Fakat, Avrupa Birliği’nin en önemli dört kurumundan diğer ikisi olan özellikle Avrupa Konseyi başkanlığı ve dışişleri bakanlığı mahiyetinde olan Avrupa Dış Eylem Servisi için EPP grubundan bir ismin en azından bu iki kurumdan birinin başına geçmesi ihtimalinin 2014 yılındaki seçimlere göre son derece düşük olduğunu da ifade etmekte yarar var. İşte tam bu noktada küçük ama siyasi etkinliği son derece büyük olan ‘Hollanda faktörü’ karşımıza çıkıyor. Nasıl mı? Açıklayalım…
Hollanda Avrupa Birliği’nin Yeni Patronu Olmaya Koşuyor
Geçtiğimiz günlerde Amsterdam, Avrupa Birliği’nin önümüzdeki beş yılını derinden etkileyecek son derece önemli bir toplantıya ev sahipliği yaptı. Fransa Cumhurbaşkanı Emmanuel Macron ve Hollanda başbakanı Mark Rutte basına kapalı yaptıkları toplantıda 2019 yılında Avrupa Liberaller Grubu (ALDE) üzerinden bir ortaklık kurarak Avrupa Birliği kurumlarında ki EPP dominasyonunu sona erdirme ya da önemli ölçüde sınırlandırma noktasında son derece önemli kararlar aldılar. Bu kararların bir kısmı basın ile paylaşılırken bir kısmı ise daha sonra her iki liderin danışmanları tarafından kırıntılar şeklinde farklı mahfillerde dile getirildi.
Bu toplantıda Macron’un partisi olan En Marche’nin Rutte’nin de üyesi olduğu Avrupa Liberal Grubu’na (ALDE) üye olması noktasında prensipte anlaşılırken, medyaya çok yansımasa da, Rutte’nin 2019’da Avrupa Birliği Konsey başkanlığı için aday olmak istediği ve böyle bir durumda Macron’dan tam destek alacağı konuyu takip eden bazı uzmanlar tarafından dile getirildi.

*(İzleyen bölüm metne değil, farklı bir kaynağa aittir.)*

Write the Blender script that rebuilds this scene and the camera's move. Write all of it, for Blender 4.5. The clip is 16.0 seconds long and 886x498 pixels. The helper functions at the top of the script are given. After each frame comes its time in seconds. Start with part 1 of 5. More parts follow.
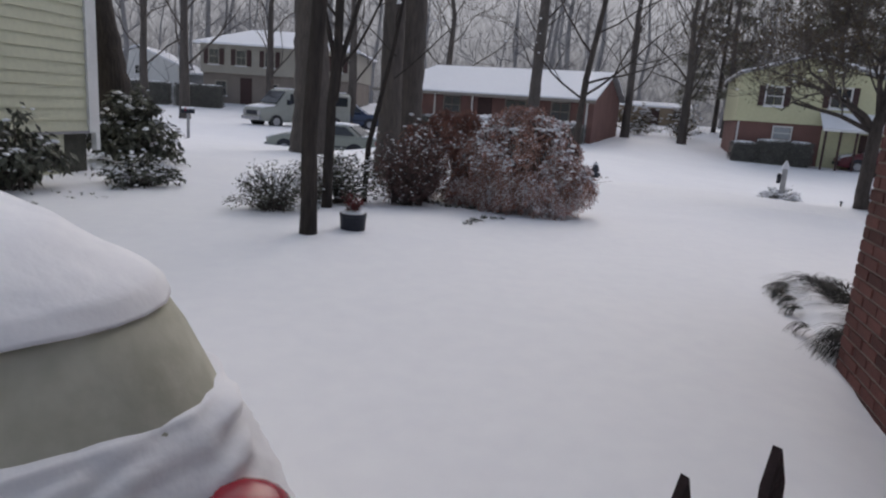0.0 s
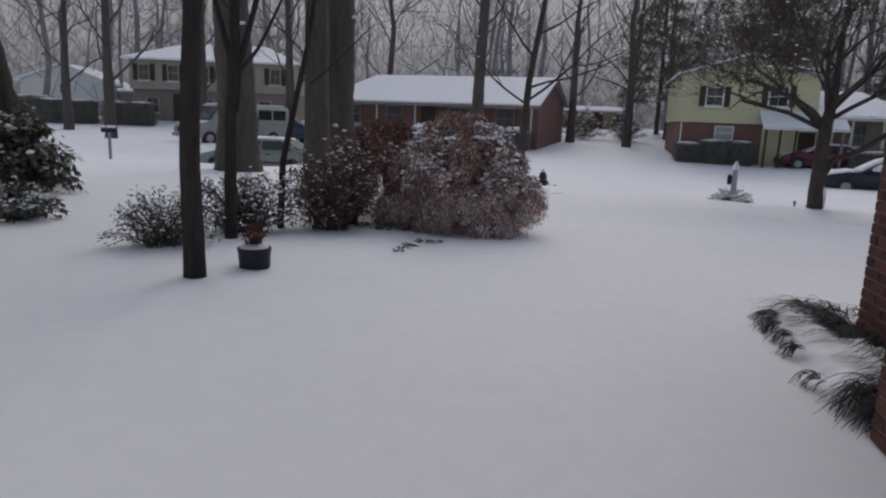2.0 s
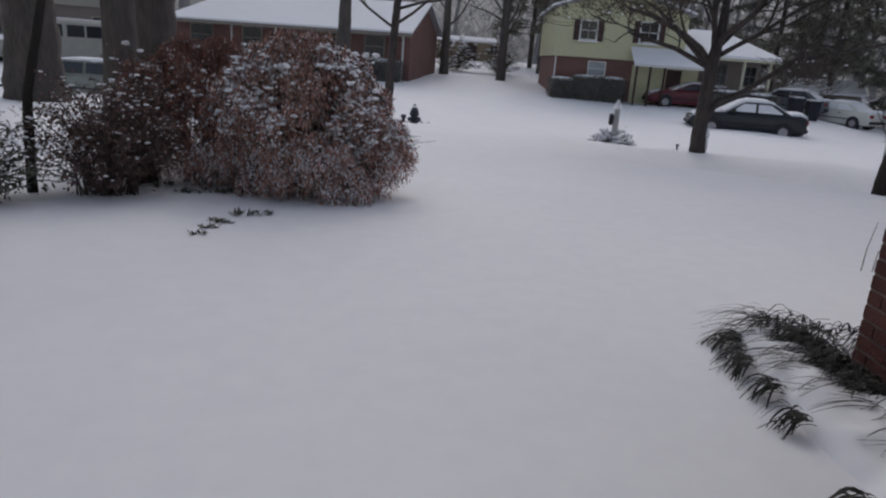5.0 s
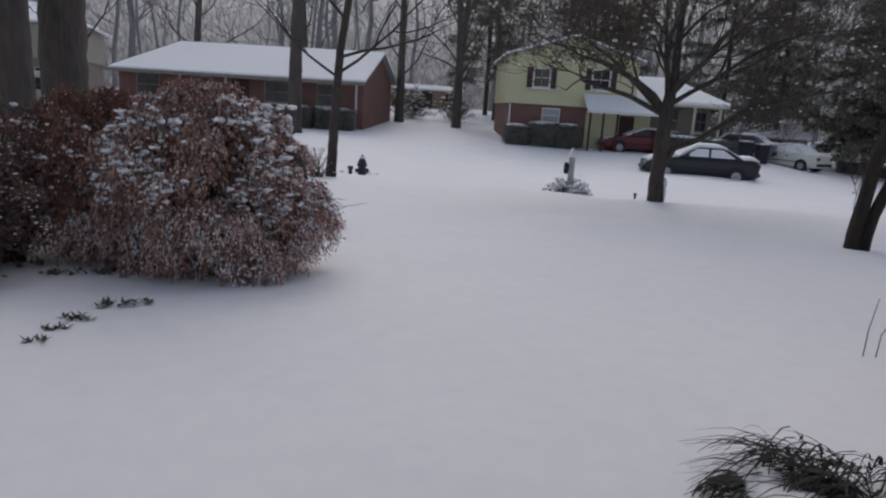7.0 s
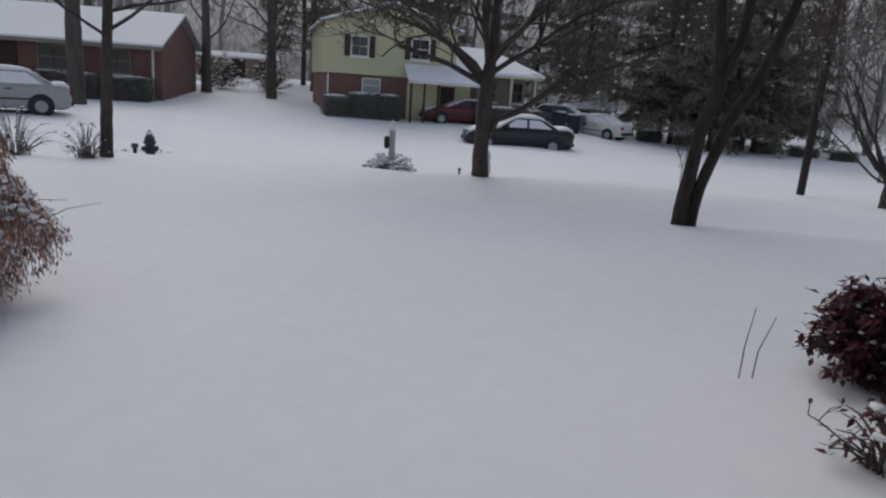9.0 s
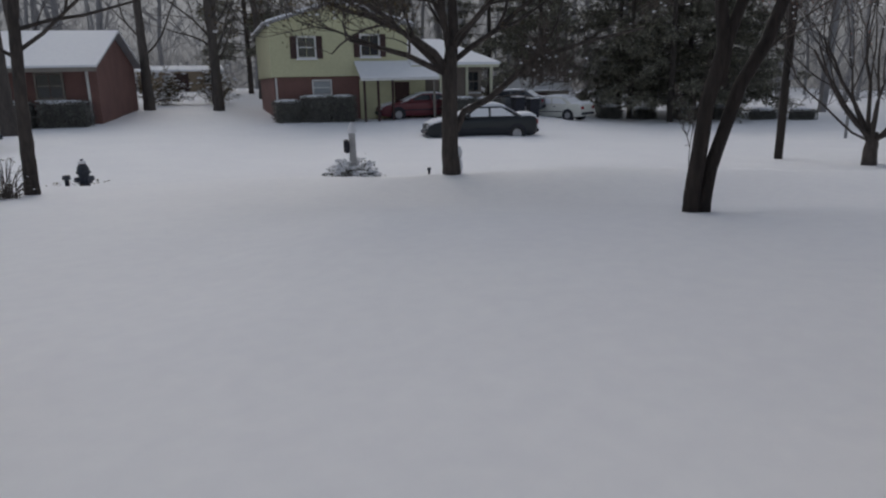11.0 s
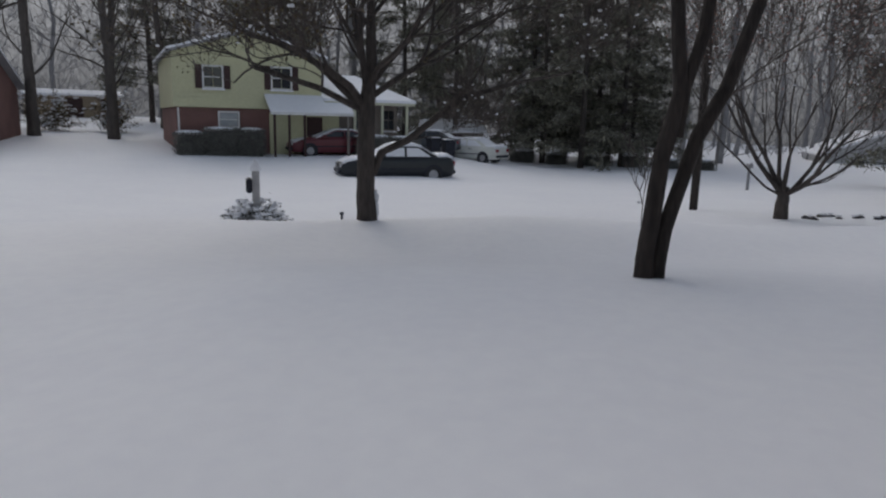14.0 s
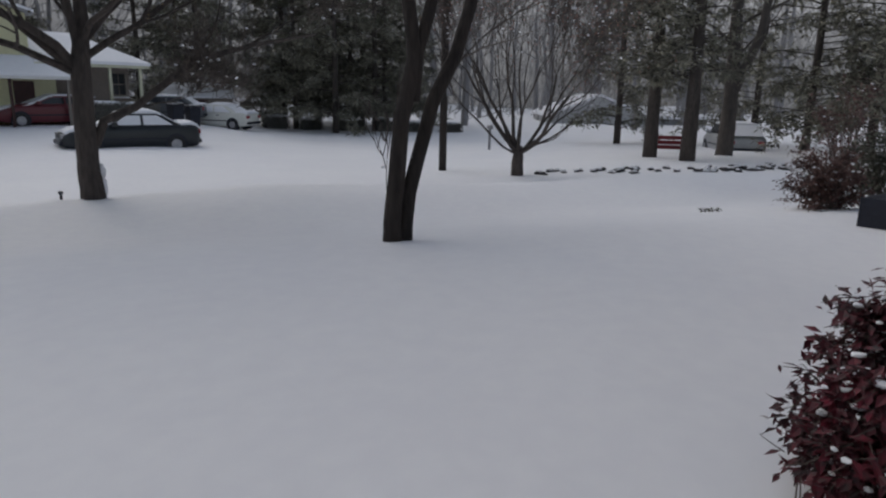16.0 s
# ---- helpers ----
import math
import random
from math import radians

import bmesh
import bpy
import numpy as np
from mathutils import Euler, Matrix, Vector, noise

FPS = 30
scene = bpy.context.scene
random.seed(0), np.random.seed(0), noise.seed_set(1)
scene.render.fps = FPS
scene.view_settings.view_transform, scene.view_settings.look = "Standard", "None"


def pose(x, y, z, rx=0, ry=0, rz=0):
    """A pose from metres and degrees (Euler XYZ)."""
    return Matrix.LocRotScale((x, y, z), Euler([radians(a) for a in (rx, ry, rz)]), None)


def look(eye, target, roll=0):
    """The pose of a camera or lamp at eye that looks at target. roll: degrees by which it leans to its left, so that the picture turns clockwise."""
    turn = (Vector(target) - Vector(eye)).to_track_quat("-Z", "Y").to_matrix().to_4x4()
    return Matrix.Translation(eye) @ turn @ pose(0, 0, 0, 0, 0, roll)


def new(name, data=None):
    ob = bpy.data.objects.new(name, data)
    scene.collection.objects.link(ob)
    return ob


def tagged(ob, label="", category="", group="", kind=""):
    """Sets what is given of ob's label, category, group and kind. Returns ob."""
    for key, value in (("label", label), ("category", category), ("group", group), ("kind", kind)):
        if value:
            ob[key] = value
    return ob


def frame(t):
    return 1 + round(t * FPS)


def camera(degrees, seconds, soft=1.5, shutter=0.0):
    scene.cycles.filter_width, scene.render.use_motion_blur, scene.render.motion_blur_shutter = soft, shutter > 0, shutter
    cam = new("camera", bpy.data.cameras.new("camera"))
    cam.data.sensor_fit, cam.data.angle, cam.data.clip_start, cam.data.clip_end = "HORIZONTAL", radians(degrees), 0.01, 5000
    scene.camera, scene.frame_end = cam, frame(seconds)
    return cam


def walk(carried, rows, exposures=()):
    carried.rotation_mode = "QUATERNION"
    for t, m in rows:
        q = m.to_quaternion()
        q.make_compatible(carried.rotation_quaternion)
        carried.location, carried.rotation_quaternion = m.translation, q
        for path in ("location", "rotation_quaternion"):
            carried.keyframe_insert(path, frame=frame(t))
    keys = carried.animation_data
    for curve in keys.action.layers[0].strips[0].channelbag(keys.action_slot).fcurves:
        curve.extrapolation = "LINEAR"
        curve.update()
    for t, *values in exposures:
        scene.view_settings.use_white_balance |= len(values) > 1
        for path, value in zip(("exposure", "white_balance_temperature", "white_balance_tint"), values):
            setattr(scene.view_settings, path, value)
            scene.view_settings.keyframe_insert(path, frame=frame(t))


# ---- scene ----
cam = camera(67.2, 16.0, 2.2)
PATH = [
    (0, (-0.034, 0.643, 1.248), (0.107, 2.594, 0.831), 4.0),
    (0.5, (0.022, 0.917, 1.208), (0.176, 2.861, 0.763), 3.8),
    (1, (0.054, 1.211, 1.212), (0.37, 3.126, 0.727), 3.0),
    (1.5, (0.179, 1.422, 1.243), (0.52, 3.34, 0.791), 3.4),
    (2, (0.257, 1.671, 1.232), (0.538, 3.614, 0.851), 2.2),
    (2.5, (0.279, 2.001, 1.228), (0.692, 3.913, 0.812), 2.9),
    (3, (0.396, 2.229, 1.235), (0.896, 4.112, 0.782), 2.0),
    (3.5, (0.518, 2.47, 1.242), (1.034, 4.346, 0.778), 2.9),
    (4, (0.567, 2.871, 1.19), (1.204, 4.686, 0.641), 4.6),
    (6.5, (1.229, 3.825, 1.239), (1.873, 5.634, 0.677), 3.5),
    (7, (1.302, 4.107, 1.245), (2.054, 5.912, 0.825), 3.6),
    (7.5, (1.482, 4.347, 1.233), (2.306, 6.116, 0.796), 3.9),
    (8, (1.668, 4.567, 1.24), (2.565, 6.3, 0.802), 4.7),
    (8.5, (1.773, 4.85, 1.232), (2.882, 6.462, 0.817), 3.1),
    (9, (2.033, 5.065, 1.214), (3.219, 6.606, 0.746), 4.0),
    (9.5, (2.184, 5.246, 1.215), (3.406, 6.754, 0.73), 3.1),
    (12, (2.796, 6.341, 1.162), (4.048, 7.826, 0.683), -2.6),
    (12.5, (2.923, 6.47, 1.147), (4.177, 7.956, 0.681), 0.1),
    (13, (2.954, 6.638, 1.183), (4.379, 7.967, 0.735), 1.8),
    (13.5, (3.027, 6.737, 1.197), (4.512, 8.019, 0.808), 0.5),
    (14, (3.197, 6.784, 1.19), (4.661, 8.094, 0.816), 1.3),
    (14.5, (3.263, 6.818, 1.218), (4.888, 7.929, 0.859), -0.4),
    (15, (3.32, 6.787, 1.212), (5.034, 7.736, 0.814), 1.5),
    (15.5, (3.38, 6.752, 1.199), (5.161, 7.56, 0.779), 1.5),
    (16, (3.375, 6.744, 1.194), (5.188, 7.453, 0.735), 1.2),
]
walk(cam, [(t, look(eye, target, roll)) for t, eye, target, roll in PATH],
     [(0, 0.47, 6630, 12.5), (0.6, 0.39, 6630, 12.5), (1.2, 0.13, 6630, 12.5), (4, 0.14, 6610, 12), (7.5, 0.20, 6610, 11.8), (8.5, 0.18, 6580, 10), (9.1, 0.17, 6610, 9.4), (9.5, -0.03, 6650, 9), (14, 0.05, 6650, 9), (16, 0.06, 6670, 9)])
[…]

Avrupa Konseyi’nde ALDE grubuna üye 8 devlet başkanının olduğu düşünüldüğünde (benzer şekilde Avrupa Konseyi’nde EPP grubuna da üye 8 devlet başkanı bulunmakta), Rutte’nin gerek Macron’un gerekse de AB Konseyi’nde ki diğer 8 ALDE’li devlet başkanının desteğini almak suretiyle Avrupa Konseyi başkanı olması son derece muhtemel. Böyle bir seneryoda, Hollandalı bir siyasetçi Avrupa Birliği’nin dümeni sayılabilecek son derece önemli bir kurumun başına geçmiş olacak.

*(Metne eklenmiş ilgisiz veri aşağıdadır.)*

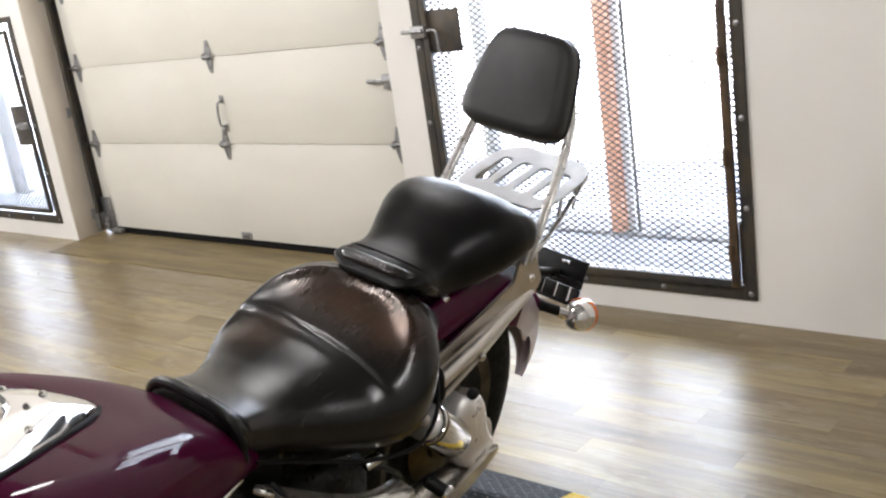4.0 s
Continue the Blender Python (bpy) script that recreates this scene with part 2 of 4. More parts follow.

Diğer taraftan, 2019’da ‘Hollanda Faktörü’ olarak ifade ettiğimiz durumun yalnızca Avrupa Konseyi başkanlığı ile sınırlı olmadığını vurgulamak durumundayız. Hollandalı diğer bir siyasetçi olan ve hali hazırda Avrupa Komisyonu birinci başkan yardımcılığını yapan Frans Timmermans Avrupa Sosyalist Grubu (S&D) tarafından Avrupa Komisyon başkanlığı için aday gösterildi. Hemen ifade etmek gerekir ki, Frans Timmermans’ın mevcut siyasal konjonktür dikkate alındığında Avrupa Birliği Komisyon başkanı olması imkansız olmasa da son derece güç. Dolayısıyla, S&D grubunun Frans Timmermans’ı Komsiyon başkanlığı için aday göstermesinin altında yatan asıl gerekçenin, Timmermans’ı birliğin dış işleri bakanlığı olarak ifade edebileceğimiz Avrupa Dış Eylem Servisi’nin (European External Action Service) başında görmek istemesi ile açıklanabilir.

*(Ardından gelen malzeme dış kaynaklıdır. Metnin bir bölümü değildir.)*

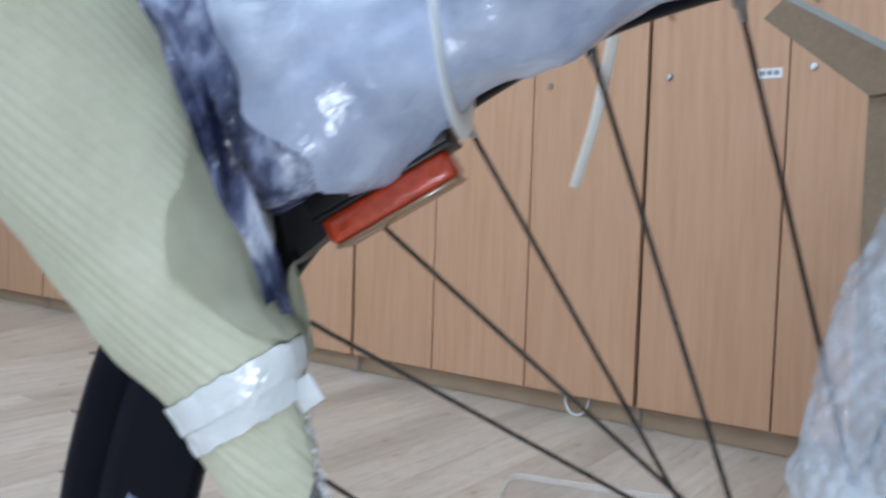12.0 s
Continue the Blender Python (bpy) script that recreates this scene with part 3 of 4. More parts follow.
def fitted(name, bm, material, parent, label="", smooth=True):
    """A part of the drive side, set to its true distance from the wheel."""
    for v in bm.verts:
        k = max(0.0, (-v.co.y * 1000 - 15) / 90) / 1000
        v.co += Vector((1.7 * k, 5 * k, -4 * k))
    return part(name, bm, material, parent, label, smooth=smooth)


# frame: dropout, chain stay, seat stay
bm = bmesh.new()
plate(bm, rounded(xz([(-11, 17), (-8, 4), (3, -2), (14, -9), (24, -14), (40, -20), (40, 8), (26, 26), (4, 29)]), 0.004), -0.0805, -0.0735, [circle2(0, WHEEL_R, 0.0055, 14)], 0.0012)
fitted("dropout", bm, FRAME_BLACK, bicycle, "black frame end plate")


def stay_axis(t):
    return Vector((7 + 422 * t, -80 + 32 * t, 11 - 232 * t))


bm = bmesh.new()
STAY_UP = Vector((0.504, 0, 0.864))
tube(bm, [at(*stay_axis(i / 24)) - STAY_UP * (0.004 * min(1, i / 24 * 5)) for i in range(25)], lambda t: 0.0110 + 0.0065 * min(1, t * 4) + 0.004 * min(1, t * 5), 28, 0.49)
chain_stay = fitted("chain_stay", bm, FRAME_BLACK, bicycle, "glossy black chain stay with a lime stripe")
bm = bmesh.new()
lathe(bm, [(0.0, -0.0895), (0.009, -0.0888), (0.0125, -0.086), (0.0125, -0.081), (0.0125, -0.074), (0.0, -0.074)], at(17, 0, 7), 28)
fitted("stay_tip", bm, FRAME_BLACK, bicycle)


def stay_stripe(t0, t1, lo, hi, skew, taper=0.0):
    """A lime stripe on the outer face of the chain stay between two heights."""
    bm = bmesh.new()
    n = 16
    rows = []
    for i in range(n + 1):
        row = []
        top = hi - (hi - lo) * 0.97 * taper * i / n
        for h in (lo, (lo + top) / 2, top):
            t = t0 + (t1 - t0) * i / n + skew * (1 - i / n) * (hi - h) / max(hi - lo, 1e-6)
            c = at(*stay_axis(t))
            r = 0.0110 + 0.0065 * min(1, t * 4)
            up = Vector((0.504, 0, 0.864))
            y = -0.70 * math.sqrt(max(r * r - (h * r) ** 2, 0)) - 0.0005
            row.append(bm.verts.new(c + up * (h * r) + Vector((0, y, 0))))
        rows.append(row)
    for i in range(n):
        for j in range(2):
            bm.faces.new((rows[i][j], rows[i + 1][j], rows[i + 1][j + 1], rows[i][j + 1]))
    fitted("stripe", bm, LIME, chain_stay, "lime yellow stripe")


stay_stripe(0.072, 0.100, -0.72, -0.32, 0.006, 1.0)
stay_stripe(0.092, 0.62, -0.72, -0.32, 0.034)

bm = bmesh.new()
tube(bm, [at(*q) for q in [(8, -82, 21), (28, -80, 31), (48, -79, 41), (66, -77, 54), (110, -70, 92), (180, -58, 152), (300, -40, 254)]], lambda t: 0.0075 + 0.002 * t, 20, 0.85)
seat_stay = fitted("seat_stay", bm, FRAME_BLACK, bicycle, "slim black seat stay with a lime stripe")
bm = bmesh.new()
tube(bm, [at(*q) for q in [(46.5, -84.3, 41.8), (50, -84.2, 44.3), (58, -83.3, 50.2), (68, -81.6, 58), (92, -77.5, 79)]], lambda t: 0.0008 if t < 0.1 else (0.0030 if t < 0.3 else 0.0036), 12, 0.5)
fitted("stripe", bm, LIME, seat_stay, "lime yellow stripe")
bm = bmesh.new()
lathe(bm, [(0.0, -0.0985), (0.004, -0.098), (0.0078, -0.0955), (0.0095, -0.0915), (0.0098, -0.080), (0.0, -0.080)], at(-5, 0, 7), 28)
fitted("axle_nut", bm, FRAME_BLACK, bicycle, "glossy black domed axle cap")

# derailleur hanger and derailleur
bm = bmesh.new()
tube(bm, smooth_path([at(13, -78, 12), at(11, -80, 21), at(2, -84, 28), at(-10, -87, 28), at(-18.5, -87, 20), at(-20.5, -86, 9), at(-20.3, -85.5, 0)], 6), lambda t: 0.0058 + 0.0008 * t, 18, 0.75)
part("hanger", bm, HANGER, bicycle, "bright polished metal hanger arm")
bm = bmesh.new()
lathe(bm, [(0.0034, -0.0838), (0.0062, -0.0842), (0.0070, -0.0830), (0.0070, -0.0760), (0.0034, -0.0760)], at(12, 0, 15), 28, closed=True)
part("hanger_eyelet", bm, HANGER, bicycle, "steel eyelet bolt")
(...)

Bu ihtimalin gerçekleşmesi durumunda, ALDE grubunu en üst düzeyde temsil edecek olan Mark Rutte’nin gerek Konsey gerekse de Avrupa Dış Eylem Servisi’nde iki Hollandalının olmasını temin etmek niyeti ile S&D’li olsa bile Timmermans’a destek vereceğini öngörmek hiçte güç değil.
Daha yalın bir yaklaşımla ifade etmek gerekirse, bir tarafta Macron ve AB konseyi’nde ki sekiz ALDE’li devlet başkanının desteğini alarak AB Konsey başkanı olması son derece muhtemel olan Hollandalı Mark Rutte bulunurken; diğer tarafta gerek S&D’nin desteğini almış gerekse de Hollandalı olduğu için Mark Rutte’nin desteğini alması son derece muhtemel olan ve bu durumda Avrupa Dış Eylem Servisi’nin başına geçmesi ihtimali son derece yüksek olan diğer bir Hollandalı siyasetçi Frans Timmermans bulunmakta.
Tüm bu olasılıkları hesaba kattığımızda, Hollanda gibi küçük bir AB üyesi ülkeden iki önemli siyasetçinin Avrupa Birliği’nin en önemli 4 kurumundan ikisinin başında olmaları ihtimali hiçte yabana atılacak ve düşük görülecek projeksiyonlar değil. Bu nedenle, 27 Mayıs 2019 sabahında dümenin başında Hollandalıların olduğu bir Avrupa Birliği’ne uyanabiliriz.